The task –
All the data should be repeated exactly. Any image in it is left out.

Supplied material –
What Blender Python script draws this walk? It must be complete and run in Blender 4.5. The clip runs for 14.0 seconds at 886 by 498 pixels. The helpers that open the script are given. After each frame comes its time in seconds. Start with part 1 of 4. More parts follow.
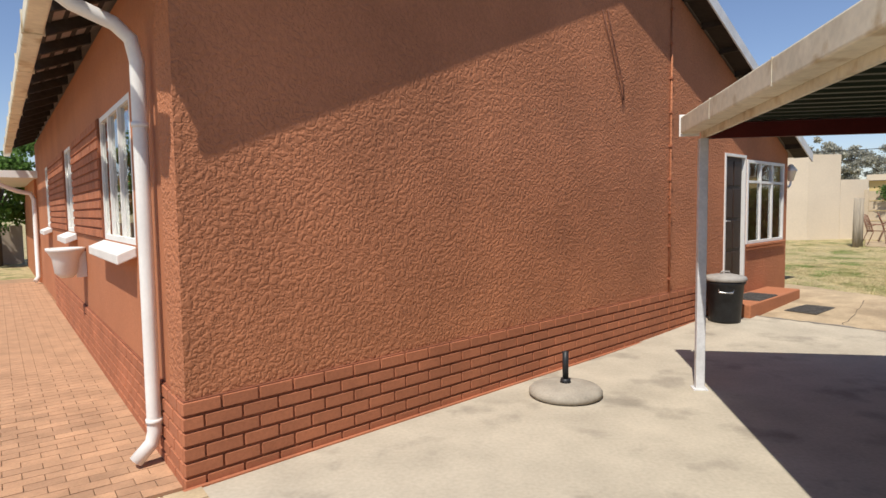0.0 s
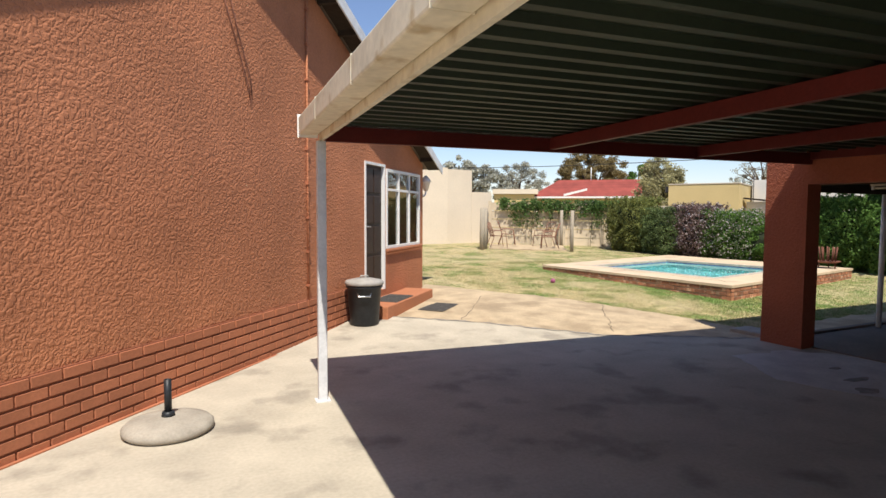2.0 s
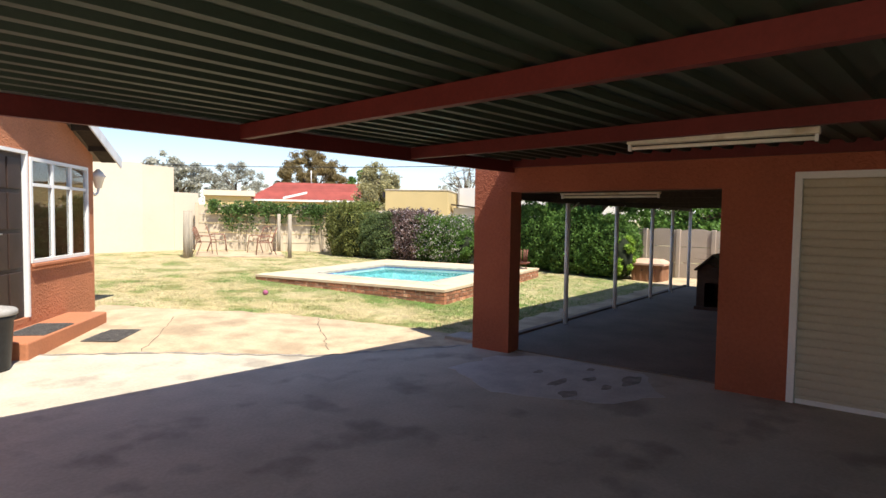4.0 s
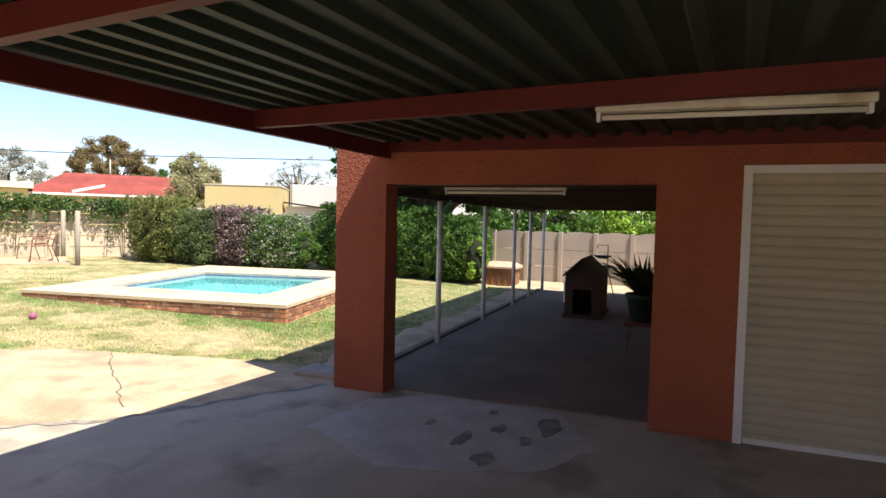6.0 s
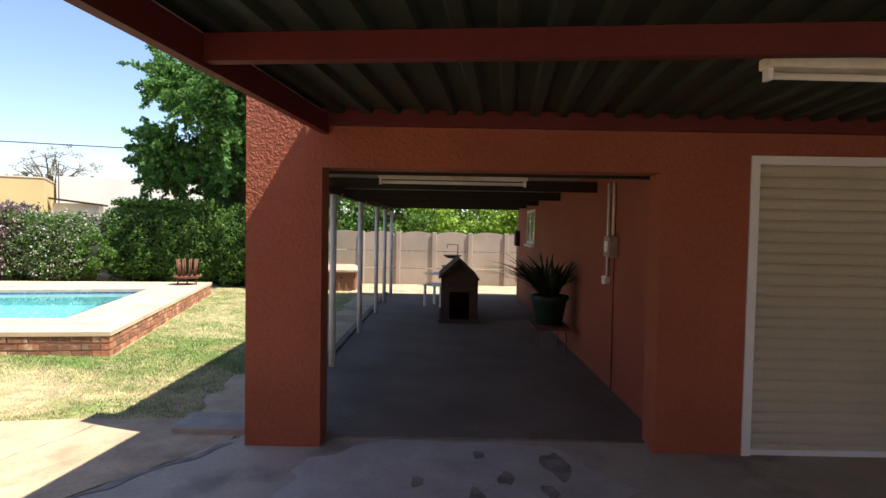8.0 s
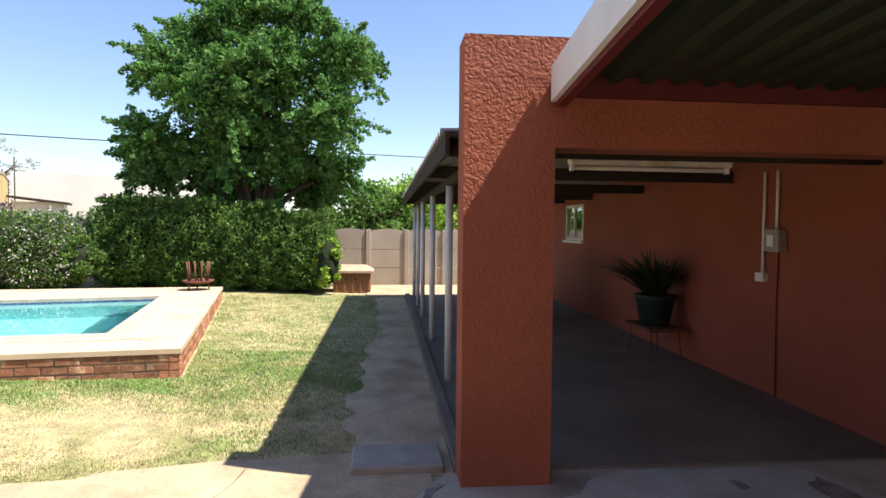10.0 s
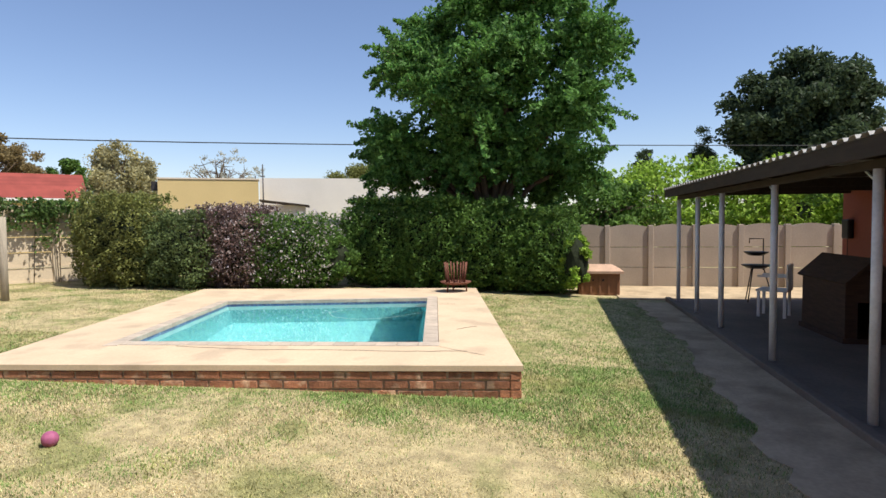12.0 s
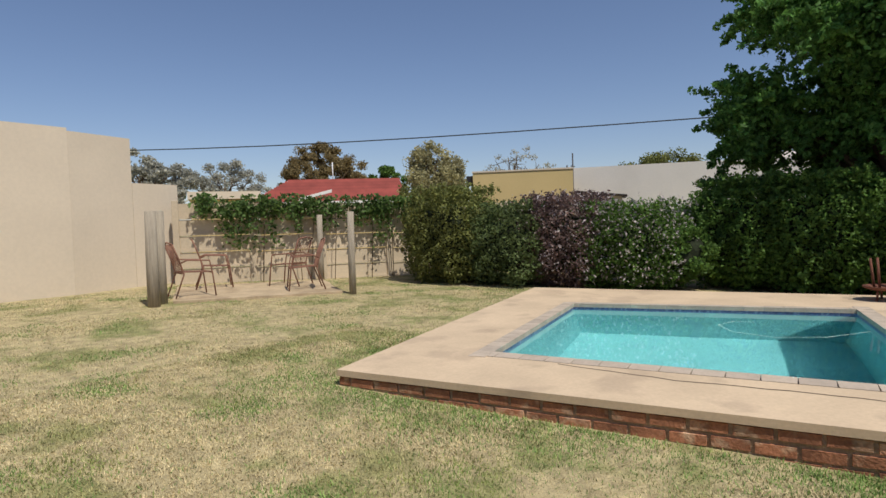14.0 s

Full output –
What Blender Python script draws this walk? It must be complete and run in Blender 4.5. The clip runs for 14.0 seconds at 886 by 498 pixels. The helpers that open the script are given. After each frame comes its time in seconds. Start with part 1 of 4. More parts follow.
0.0 s
2.0 s
4.0 s
6.0 s
8.0 s
10.0 s
12.0 s
14.0 s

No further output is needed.